Thank you guys very much. Wayfarer, I've read many of your posts that blow me away. I'm shocked by your young age and the wisdom you've gleaned in that time.

I do think we have been socialized to be nice and to feel weaker than men. Even high-powered women executives will downplay their ideas and positions in meetings with men. I remember my mother saying time and again, that's boy's work. Now my children were not raised that way. My son was never told to man up or rub dirt in it. In fact one of my brothers recently said to me "I know [my son] feels like an outsider, but I can promise you that he is the kind of guy that most guys would want to have as a friend. Maybe a guy who has feelings and talks about them is teased as girly, but even guys want that kind of friend."
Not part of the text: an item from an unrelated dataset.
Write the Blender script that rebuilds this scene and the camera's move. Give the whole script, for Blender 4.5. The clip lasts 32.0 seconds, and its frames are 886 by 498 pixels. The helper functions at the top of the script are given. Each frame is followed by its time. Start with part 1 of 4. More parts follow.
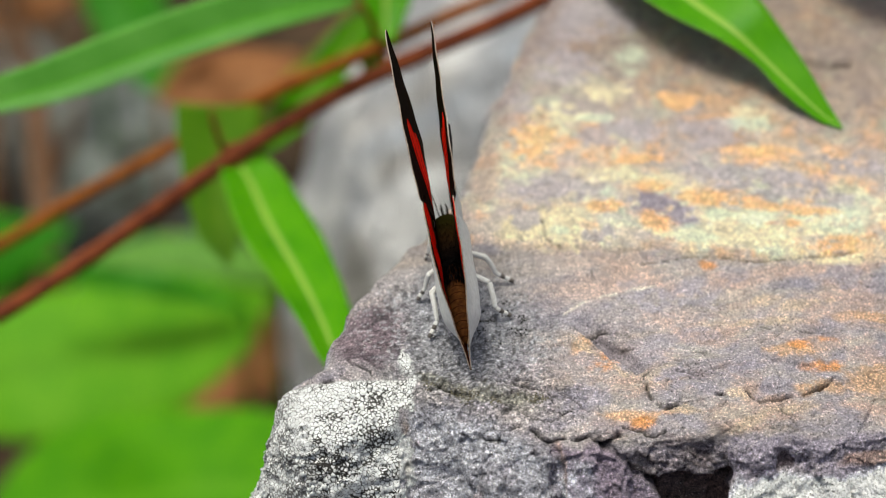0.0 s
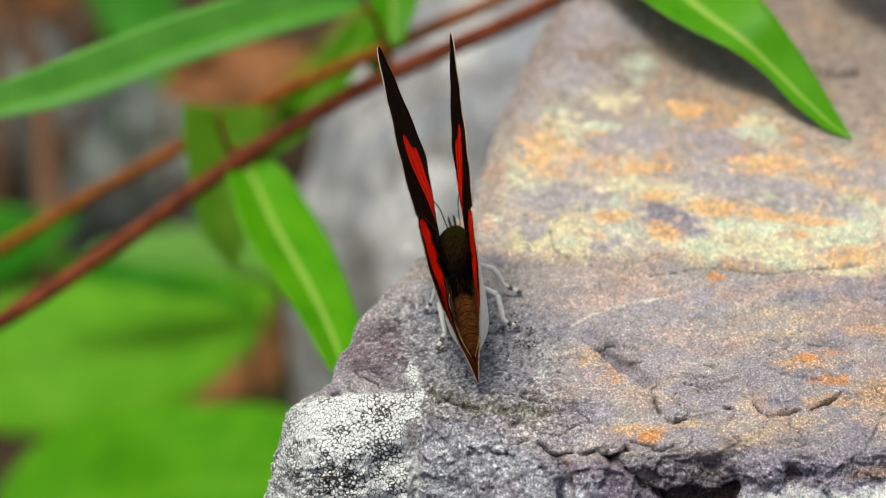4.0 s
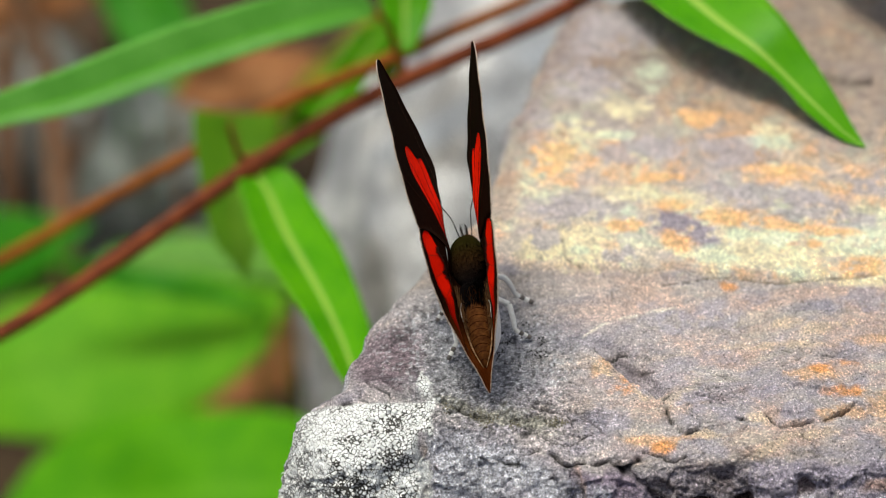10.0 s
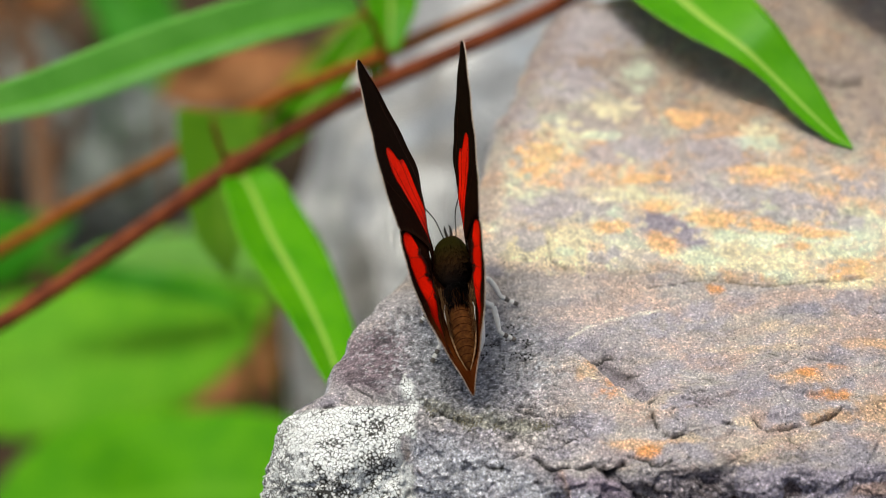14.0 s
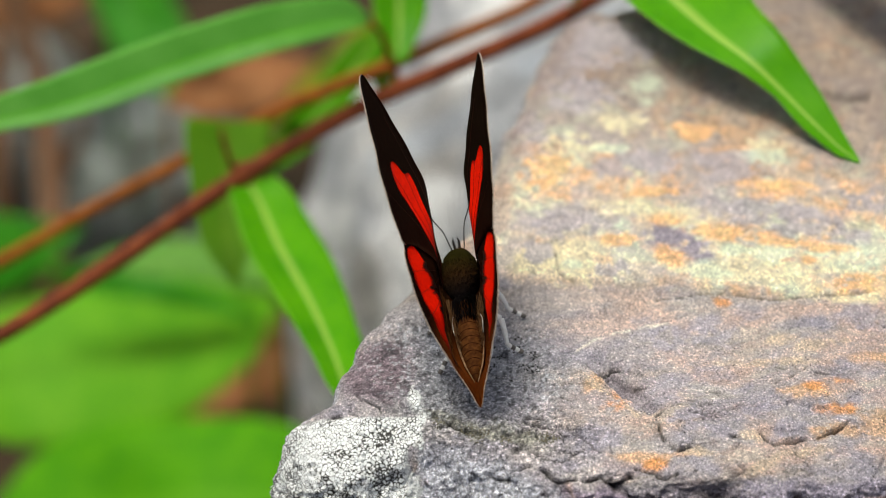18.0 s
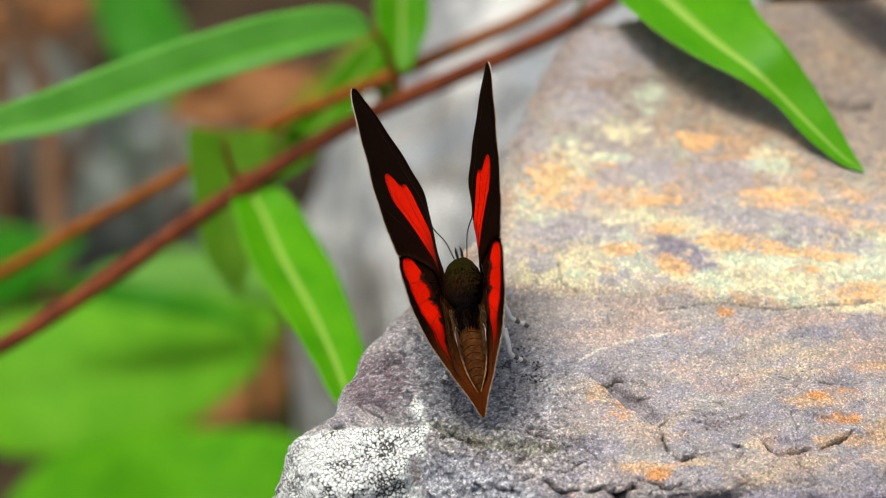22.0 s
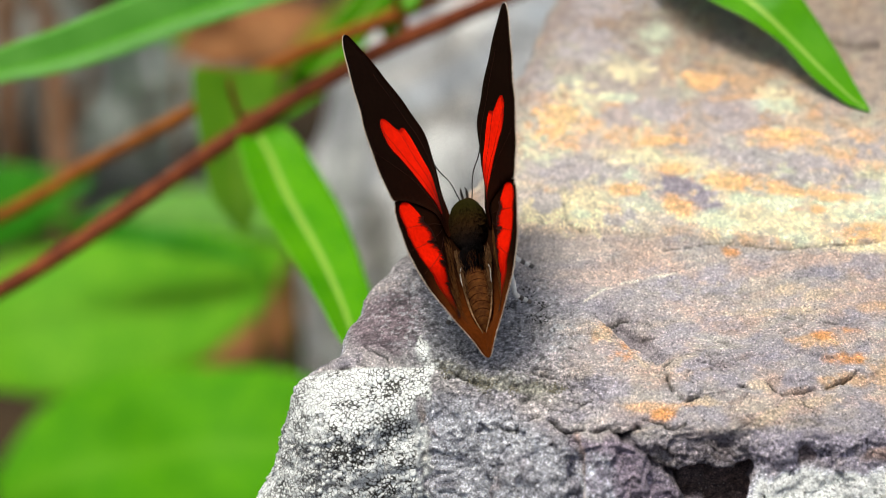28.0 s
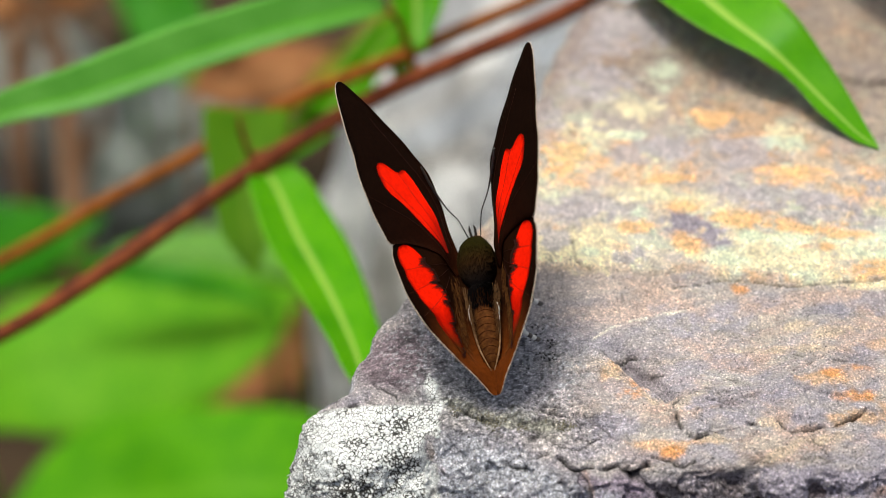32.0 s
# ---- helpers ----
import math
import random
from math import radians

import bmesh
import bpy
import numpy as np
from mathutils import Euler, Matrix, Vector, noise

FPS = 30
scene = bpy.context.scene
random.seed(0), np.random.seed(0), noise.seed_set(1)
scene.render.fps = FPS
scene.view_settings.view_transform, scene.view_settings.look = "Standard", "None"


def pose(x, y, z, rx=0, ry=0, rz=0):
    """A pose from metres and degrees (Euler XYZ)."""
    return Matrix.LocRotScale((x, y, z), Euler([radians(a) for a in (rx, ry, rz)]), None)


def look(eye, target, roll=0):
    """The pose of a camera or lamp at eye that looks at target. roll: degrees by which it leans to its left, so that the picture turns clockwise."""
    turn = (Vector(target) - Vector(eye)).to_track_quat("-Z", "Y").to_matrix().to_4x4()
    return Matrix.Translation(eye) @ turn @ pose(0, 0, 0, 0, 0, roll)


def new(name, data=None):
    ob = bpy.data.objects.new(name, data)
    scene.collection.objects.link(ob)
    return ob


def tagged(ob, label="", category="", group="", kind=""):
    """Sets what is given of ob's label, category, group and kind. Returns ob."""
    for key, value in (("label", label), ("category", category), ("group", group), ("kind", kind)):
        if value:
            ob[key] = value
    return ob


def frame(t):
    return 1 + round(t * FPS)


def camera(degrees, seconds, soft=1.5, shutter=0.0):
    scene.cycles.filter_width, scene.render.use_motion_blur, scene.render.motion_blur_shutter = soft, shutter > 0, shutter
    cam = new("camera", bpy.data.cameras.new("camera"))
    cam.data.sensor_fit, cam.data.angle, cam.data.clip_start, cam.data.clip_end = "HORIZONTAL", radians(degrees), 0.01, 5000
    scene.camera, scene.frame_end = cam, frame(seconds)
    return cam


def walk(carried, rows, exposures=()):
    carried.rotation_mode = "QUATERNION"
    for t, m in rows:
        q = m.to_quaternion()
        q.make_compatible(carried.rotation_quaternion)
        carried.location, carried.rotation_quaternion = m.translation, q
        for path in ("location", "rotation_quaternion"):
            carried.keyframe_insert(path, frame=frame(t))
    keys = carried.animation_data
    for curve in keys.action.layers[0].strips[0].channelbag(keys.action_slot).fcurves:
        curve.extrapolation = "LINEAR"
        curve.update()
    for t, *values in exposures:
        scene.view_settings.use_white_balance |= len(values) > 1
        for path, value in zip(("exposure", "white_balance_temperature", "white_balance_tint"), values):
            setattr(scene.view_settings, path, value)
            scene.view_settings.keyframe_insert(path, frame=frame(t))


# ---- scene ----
MM = 0.001

# ---- camera and its path: seconds, place in millimetres, turn in degrees ----
cam = camera(24.0, 32.0, soft=0.75)
cam.data.dof.use_dof = True
cam.data.dof.focus_distance = 193 * MM
cam.data.dof.aperture_fstop = 17.0
PATH = [
    (0.0, -0.38, -150.31, 143.70, 45.738, -0.215, -1.004), (0.5, -0.53, -150.03, 143.80, 45.769, -0.021, -0.864), (1.0, -0.78, -149.79, 143.71, 46.042, -0.067, -0.969),
    (1.5, -0.70, -149.66, 143.66, 46.052, 0.098, -0.603), (2.0, -0.69, -149.66, 143.67, 45.919, -0.010, -0.875), (2.5, -0.31, -149.59, 143.83, 45.767, -0.210, -0.898),
    (4.5, -0.92, -147.64, 146.37, 44.725, -0.271, -0.860), (5.0, -0.74, -147.97, 146.67, 44.279, -0.567, -1.194), (5.5, -0.53, -147.90, 146.65, 44.218, -0.697, -1.265),
    (6.0, -0.63, -147.31, 146.25, 44.639, -0.649, -1.226), (6.5, -0.78, -146.84, 145.99, 44.724, -0.455, -0.995), (7.0, -0.83, -146.89, 145.94, 45.029, -0.261, -0.833),
    (7.5, -0.79, -146.72, 145.76, 45.109, -0.355, -0.940), (8.0, -0.92, -146.39, 145.34, 45.294, -0.160, -0.641), (8.5, -0.82, -146.26, 145.27, 45.366, -0.177, -0.703),
    (9.0, -0.88, -146.61, 145.35, 45.438, -0.248, -0.752), (9.5, -0.80, -146.87, 145.64, 45.223, -0.194, -0.665), (10.0, -0.80, -146.91, 145.64, 45.231, -0.112, -0.538),
    (10.5, -0.77, -146.93, 145.72, 45.102, -0.093, -0.558), (11.0, -0.68, -146.66, 145.50, 45.463, -0.206, -0.507), (11.5, -0.56, -146.32, 145.12, 45.463, -0.212, -0.606),
    (12.0, -0.46, -145.96, 144.88, 45.312, -0.465, -0.815), (12.5, -0.45, -145.54, 144.67, 45.446, -0.363, -0.645), (13.0, -0.38, -145.39, 144.67, 45.387, -0.444, -0.739),
    (13.5, -0.36, -145.31, 144.53, 45.140, -0.381, -0.567), (14.0, -0.29, -145.20, 144.43, 45.167, -0.442, -0.633), (14.5, -0.37, -145.01, 144.39, 44.999, -0.526, -0.758),
    (16.5, -0.65, -145.02, 144.79, 44.931, -0.516, -0.416), (17.0, -0.65, -145.06, 145.08, 45.140, -0.498, -0.391), (17.5, -0.76, -145.15, 145.24, 45.183, -0.620, -0.423),
    (18.0, -0.88, -145.29, 145.32, 45.328, -0.646, -0.348), (18.5, -0.94, -145.77, 145.61, 45.444, -0.800, -0.577), (19.0, -1.02, -145.79, 145.59, 45.708, -0.667, -0.370),
    (19.5, -1.01, -145.73, 145.31, 45.894, -0.752, -0.460), (20.0, -1.07, -145.64, 145.06, 45.969, -0.701, -0.387), (20.5, -0.94, -145.71, 145.11, 45.848, -0.659, -0.395),
    (21.0, -0.91, -145.66, 145.03, 45.715, -0.626, -0.286), (21.5, -0.86, -145.67, 145.07, 45.739, -0.786, -0.468), (22.0, -0.79, -145.13, 144.78, 45.668, -0.551, -0.305),
    (22.5, -0.81, -144.82, 144.66, 45.385, -0.404, -0.115), (23.0, -0.77, -145.15, 144.88, 45.038, -0.400, -0.230), (23.5, -0.95, -144.93, 144.90, 45.019, -0.288, -0.099),
    (24.0, -1.04, -144.53, 144.97, 44.950, -0.090, 0.068), (24.5, -0.96, -144.44, 144.89, 44.802, -0.220, 0.048), (25.0, -0.94, -144.51, 144.82, 44.551, -0.413, -0.119),
    (25.5, -1.01, -144.55, 144.73, 44.136, -0.356, -0.153), (27.5, -0.60, -144.63, 144.98, 44.006, -0.447, -0.209), (28.0, -0.51, -144.83, 145.13, 43.901, -0.347, -0.193),
    (28.5, -0.38, -144.50, 145.03, 44.249, -0.266, -0.237), (29.0, -0.39, -144.38, 144.80, 44.716, -0.297, -0.225), (29.5, -0.36, -144.44, 144.71, 44.936, -0.202, -0.124),
    (30.0, -0.30, -144.84, 144.88, 44.893, -0.293, -0.238), (30.5, -0.25, -144.83, 144.95, 44.969, -0.182, -0.128), (31.0, -0.09, -144.88, 144.85, 45.029, -0.112, -0.116),
    (31.5, -0.05, -144.77, 144.85, 45.115, -0.015, 0.044), (32.0, -0.00, -145.00, 145.00, 45.000, -0.000, -0.000),
]
walk(cam, [(t, pose(x * MM, y * MM, z * MM, rx, ry, rz)) for t, x, y, z, rx, ry, rz in PATH], [(0, -0.17, 6450, 0), (6, -0.23, 6450, 0), (9, -0.10, 6450, 0), (13, -0.12, 6450, 0), (20, -0.06, 6450, 0), (32, 0.06, 6450, 0)])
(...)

I'm concerned that there is subtext here that I think D picked up on because he has followed my story more closely than many and he knows I am working on thought work. D is a natural thought worker. His constant preaching about feelings is evidence of that. Feelings are fleeting and a result of our own thoughts (often unmanaged thoughts). They are not fact. I specifically addressed in my original post the need to to do some work about this situation.

I think there is a distinction between the thought that "I am unsafe in this situation" and I am experiencing fear. I felt unsafe, no doubt, and I believe that was a correct assessment of my situation. In part I responded to that rationally. I sat by an exit door. I tried to keep things light while making clear I wasn't interested. I tried to keep it short. What I don't like, is that I felt fear. I believe that emotion took away my ability to reason in the moment as I could have. It clouded my judgment. I am a person whose life has been ruled by emotion, and in the recent past by fear. I am working very hard not to have such emotional reactions by keeping better tabs on my thoughts and in turn my feelings and emotions.

D I was not offended by anything you said and I understood your meaning and was grateful for it. I think you got what I was trying to say. I also think all of the women here are spot on about the safety issues, the ways in which women are conditioned to respond, and that I need to be much more careful in how I approach these situations going forward. I think the male observations showing they are aware of actions that make women feel unsafe (blocking an exit, etc.) make me feel good about the men writing here.

I'm glad this sparked debate. I'm a huge advocate of the First Amendment and I love all the views expressed here by everyone. I felt nothing but supported by everything I read and I feel like I learned a lot. But don't be upset with our wonderful D, I think he just saw better what I was getting at so inarticulately.